Do you ever wish you had less contact time, or that the university spent less money on you? A lecturers strike is a direct contact hours cut that diverts money away from students. If that sounds appealing, then you should consider supporting any and all industrial action taken by the University and College Union (UCU) over the coming months. If not, then you should oppose industrial action by lecturers, and so should the representatives you elected to defend your interests in the students union.
I’ve defended tuition fees on these pages before, and those interested in reading that argument can find it on The Mancunion’s website. Instead of repeating myself here with another examination of the structural problems with higher education funding, I’ll look at whether a strike could work, and whether the costs of a strike, let alone the costs of a strike winning, are worth it for students.
Before I go on though, it is worth remembering that the reason for the drastic restructuring of the way that higher education is operated and funded is that the previous Labour government vastly increased access to higher education to people from diverse and often disadvantaged socio-economic backgrounds. The days of free higher education and one to one tutorials where the days when the percentage of school-leavers going to university was in single figures, and that narrow strata was largely wealthy. Tuition fees are the price we pay for access in any realistic scenario.
So would a strike actually work, and would the cost of its success be worth it in reward for students? The normal way a strike operates is simple: labour ceases to work, thus stopping the production of product. Without product to sell, the company loses profit and risks losing its customers to other, still-working companies. This doesn’t translate very well into the university model, because the university takes your money at the beginning of each year and once you’re signed up to a course it is very difficult to simply drop it and up sticks to another university. Thus short strikes – i.e. strikes a student could support without it (usually) having a serious impact on their studies – are hugely unlikely to work. The university already has your money, and you’re not going anywhere.
A longer strike might deliver some results, but what then? Obviously, a long strike is hugely detrimental to students in terms of contact hours and teaching. The chances of a lecturer strike actually overturning or reversing government policy is minimal.

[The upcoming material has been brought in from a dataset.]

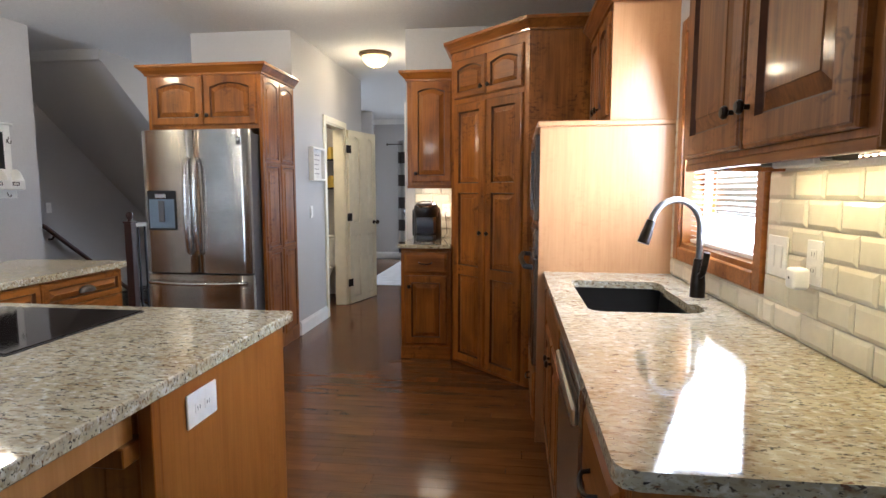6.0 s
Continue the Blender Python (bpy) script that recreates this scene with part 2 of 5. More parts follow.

Worse still, the result of any vaguely realistic victory is the preservation of a pension timebomb that will do more than any government or university cut to sabotage the future of higher education.
Final-salary pensions such as those offered through the USS are a model that has been almost completely abandoned in the private sector because, with an ageing population and greatly increased life-expectancy, they are completely unsustainable; a lot more retirees are living a lot longer than they did with final salary pensions were introduced. The maintenance of such schemes in the public sector is a major reason that improvements in that sector in the last decade are not even close to being commensurate to ballooning costs. In short our university, like everyone else, can no longer afford its current pension scheme.

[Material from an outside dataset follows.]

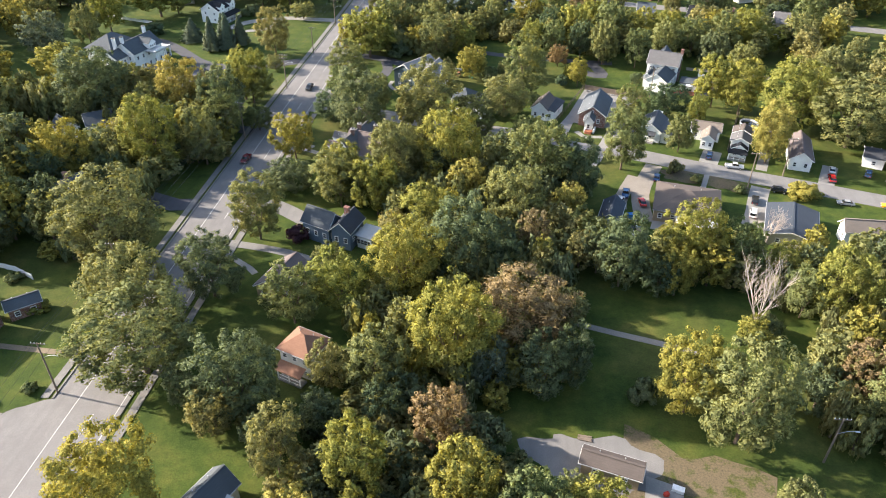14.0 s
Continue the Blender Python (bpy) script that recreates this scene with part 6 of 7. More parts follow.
tree(48.8, 89.8, 3.5, 3.5, "m", "bush")
tree(54.2, 75.5, 7, 3.3, "g")
tree(59.1, 75.5, 5.5, 3.3, "g")
tree(60.7, 70.4, 7, 3.8, "y")
tree(68.4, 87.3, 6, 4.2, "m")
tree(69.0, 98.7, 11.2, 5.0, "g")
tree(58.8, 120.6, 6, 3.0, "g")
tree(84.3, 115.3, 5, 3.8, "g")
tree(90.9, 146.6, 5, 3.7, "g")
tree(58.4, 144.7, 4, 4.1, "o", "bush")
tree(-87.9, 149.0, 13.2, 9.1, "g")
tree(-87.8, 131.1, 13.8, 7.6, "m")
tree(-82.6, 113.6, 4, 3.8, "g", "bush")
tree(-6.6, 68.8, 6, 2.4, "m")
tree(-14.5, 75.6, 5, 3.0, "m")
tree(-20.4, 88.0, 5, 3.2, "y")
tree(-17.1, 58.4, 1.5, 1.0, "m", "bush")
tree(18.9, 102.9, 2.2, 1.8, "y", "bush")
tree(18.8, 100.6, 1.8, 1.4, "y", "bush")
tree(23.7, 101.3, 2, 2.0, "g", "bush")
tree(25.9, 102.2, 2, 1.5, "m", "bush")
tree(-36.7, 147.0, 8, 2.9, "g")
tree(-34.0, 128.5, 7, 3.9, "m")
tree(-59.4, 119.9, 11.2, 6.7, "g")
tree(-21.6, 123.2, 4.0, 2.2, "g", "bush")
tree(-91.9, 175.7, 6.5, 5.3, "g", "cone")
tree(-87.3, 161.6, 5, 3.7, "g")
tree(-10.1, 162.0, 12.9, 4.6, "m", "dead")
tree(3.7, 169.9, 9.0, 2.9, "m")
tree(-35.6, 160.3, 4.7, 2.5, "g")
tree(-15.9, 157.9, 11.0, 4.1, "g")
tree(21.8, 158.2, 4.4, 4.6, "g", "bush")
tree(28.1, 160.5, 5, 4.8, "m", "bush")
tree(26.9, 120.4, 6, 3.3, "g")
tree(-3.0, 154.2, 4, 2.5, "g", "bush")
tree(-85.2, 182.0, 1.6, 2.0, "m", "bush")
tree(-88.5, 182.2, 1.4, 1.7, "m", "bush")
tree(-79.1, 185.3, 1.5, 1.7, "m", "bush")
tree(-24.1, 114.1, 3.5, 2.1, "o", "bush")
tree(-20.1, 113.5, 4, 2.0, "o", "bush")
tree(-23.0, 105.9, 3, 2.3, "m", "bush")
tree(-52.7, 183.7, 9.0, 3.1, "g")
tree(-47.1, 180.2, 8, 4.0, "o")
tree(-42.1, 205.1, 12.5, 5.1, "m")
tree(-35.1, 209.9, 11.6, 5.8, "y")
tree(5.2, 195.6, 11.0, 4.1, "g")
tree(28.9, 157.8, 5, 4.8, "m", "bush")
tree(35.3, 159.0, 5, 3.6, "g", "bush")
tree(52.1, 189.3, 15.0, 6.0, "m")
tree(59.8, 193.4, 13.8, 5.3, "y")
tree(61.8, 208.8, 15.0, 6.2, "m")
tree(42.4, 193.6, 7, 5.0, "g")
tree(16.6, 192.5, 4.1, 2.9, "g", "bush")
tree(-22.4, 185.0, 8, 4.0, "g")
tree(-31.5, 181.0, 8, 3.4, "g")
tree(-120.0, 239.9, 19.4, 7.5, "m")
tree(-106.3, 218.4, 11.3, 5.4, "g")
tree(-101.1, 230.4, 12.5, 4.7, "g")
tree(-88.8, 204.1, 2, 2.6, "y", "bush")
tree(-98.1, 212.0, 1.6, 2.1, "m", "bush")
tree(-109.3, 210.7, 2.5, 3.6, "o", "bush")
tree(-60.6, 165.5, 8, 2.9, "y")
tree(-37.2, 159.2, 4.7, 2.4, "g")
tree(-39.2, 152.5, 7, 2.9, "o")
tree(-26.5, 153.2, 5, 2.1, "y")
tree(-55.6, 250.7, 7, 6.4, "g")
tree(-0.5, 227.4, 12.1, 3.8, "r", "tall")
tree(9.0, 232.9, 9.7, 3.6, "m")
tree(11.8, 225.3, 11.5, 4.3, "g")
tree(47.4, 238.6, 9, 4.6, "o", "dead")
tree(36.8, 209.0, 18.0, 7.4, "m", "dead")
tree(36.2, 206.8, 6.0, 3.0, "y")
tree(38.8, 209.9, 5, 3.5, "m", "bush")
tree(-48.5, 230.5, 3.5, 2.9, "p", "bush")
tree(-39.8, 221.7, 5.5, 3.3, "o")
tree(-7.0, 219.1, 11.8, 4.4, "g")
tree(22.5, 218.6, 9.0, 3.3, "g")
tree(46.9, 215.3, 11.0, 4.1, "m")
tree(-32.6, 287.0, 10.2, 3.8, "o")
tree(61.2, 258.4, 4, 4.2, "y", "bush")
tree(33.7, 268.0, 3.5, 2.4, "o", "bush")
tree(38.3, 263.7, 2, 1.7, "m", "bush")
tree(47.3, 260.0, 2, 1.8, "m", "bush")
tree(-79.0, 275.7, 13.6, 5.2, "m")
tree(-72.2, 281.0, 7, 3.9, "m")
tree(12.1, 327.0, 4.8, 2.6, "y")
tree(22.4, 343.6, 11.2, 4.8, "o")
tree(-92.0, 153.9, 9.9, 6.6, "g")
tree(-80.7, 145.6, 11.2, 6.4, "m")
tree(-80.3, 136.2, 12.5, 8.3, "g")
tree(-80.6, 129.7, 11.2, 6.5, "g")
tree(-91.7, 171.9, 4.1, 3.3, "g")
tree(-69.2, 202.4, 15.0, 8.0, "m")
tree(84.7, 316.8, 16.2, 6.4, "o")
tree(96.9, 311.7, 15.0, 6.5, "o")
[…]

If one accepts that the phasing out of final-salary pensions is inevitable if you don’t want to bankrupt the university (which would be bad for students, obviously) then negotiating new terms for new entrants is vital. If we don’t renegotiate pensions, where does the money come from? The University could levy the money through higher fees, which even under Browne remain capped well below the necessary price, and/or it could cut back in modernisation and investment programs. Put bluntly, it could substitute long-term investment in developing resources and facilities to fund what amount to straight short-term costs (and a long-term disaster) in the form of a completely unsustainable pension scheme.
As a humanities student myself, the situation is particularly dire. My contact time is minimal, and every lecture and seminar covers a whole area of a module that we won’t come back to again. Missing topics and losing precious contact hours not only wastes the money that I have already paid for them at the start of the year, but narrows the range of material upon which I can be assessed and reduces my opportunities to learn. Why on earth, then, would I support a strike?
If you support lecturer strikes as part of a wider struggle against right-of-centre government, then this article isn’t for you. If you think the university can improve provision, widen access and modernise facilities while maintaining low fees and inflated labour costs, I hope you find the end of the rainbow in time. But if you want to protect your contact hours, see the university spend on long-term investment in facilities and resources, and avoid needless deterioration of contact hours and education quality caused by inefficient spending that doesn’t benefit students, then you should oppose any strikes by lecturers, and your students union should support you.